Wednesday, April 17, 2013

Mark Driscoll on What He Has Learned from John Piper

Mark Driscoll:
1. Study the Bible
Bible study will help deepen your conviction and clarify your confusion. But don’t just study to have great sermons or a great ministry—study to experience the love of God and grow in love for God. Out of that experience comes family and ministry.

2. Stay in one place
Many leaders, particularly young leaders, are like a husband with a wandering eye. They are never really married to a church or ministry, but rather only sleeping with one while they keep their options open, constantly looking for a potentially bigger and better opportunity. I recently spoke with a young leader and he asked me how you know which ministry opportunity is the best. I told him the best ministry is the one you marry. The family of God is like our own families. There is never an easy way to have a great family. It takes a covenantal commitment and lifetime investment.

3. Teach the Bible
The Holy Spirit, who wrote the Scriptures, is glad to anoint the man who opens the Scriptures to teach about Jesus. John was originally on a path toward a lifetime of professorship at a seminary when Jesus rerouted his life journey into a local church. And he’s been teaching the Bible ever since. A life spent teaching the Bible is not a wasted life but rather an invested life. Having a bit of passion never hurts either.

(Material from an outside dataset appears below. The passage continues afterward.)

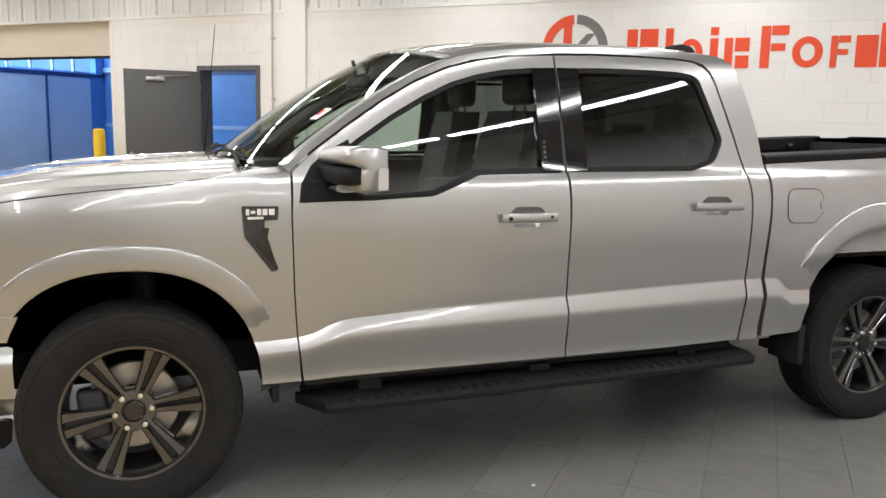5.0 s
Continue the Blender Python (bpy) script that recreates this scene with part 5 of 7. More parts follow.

4. Care about young leaders
I first met John when I was a young man. I have seen him demonstrate a constant concern and commitment to young leaders. His care for them explains in large part why a generation of young leaders appreciates him.

5. If you can write, write
Very few are prolific enough to publish 50 books, but when we write down what we learn, we are forced to sharpen our understanding and we are blessed to share it with others. The first book I read by John was Recovering Biblical Manhood and Womanhood, which he edited with Dr. Wayne Grudem. I was a newer Christian in college, and my pastor recommended it. It’s a big book. But I read it, and it was foundational to the rest of my life, influencing how I read the Bible, how I lead our family, and how we govern our church. Another one of my favorite books from John is Finally Alive. In simple, readable language, he explores the new birth that happens when the Holy Spirit regenerates believers.

Writing is a way to serve more people than you will ever know, possibly beyond your lifetime, even if the writing is something simple, like position papers and blog posts for your own church.

6. You never really retire
While John is transitioning from leadership as the preaching and vision pastor at Bethlehem, he will still be serving Jesus and not playing shuffleboard for the rest of his life. Teaching and writing will be occupying much of his time, as he’s committed to investing—not wasting—his final years in God’s kingdom.

7. Glorify God by enjoying him forever
John once quipped in a conversation that he had only one sermon message and everything he’s ever taught was a variation of that big idea: God is greater than anyone or anything, and living for his glory in all things, by his grace, is why we were made and where we find our joy.

1 comment:

Bruce Meyer said...

Great comments. John Piper is one of the very, very few men, from any walk of life, where I don't feel a gap between the ideals and the empirical life.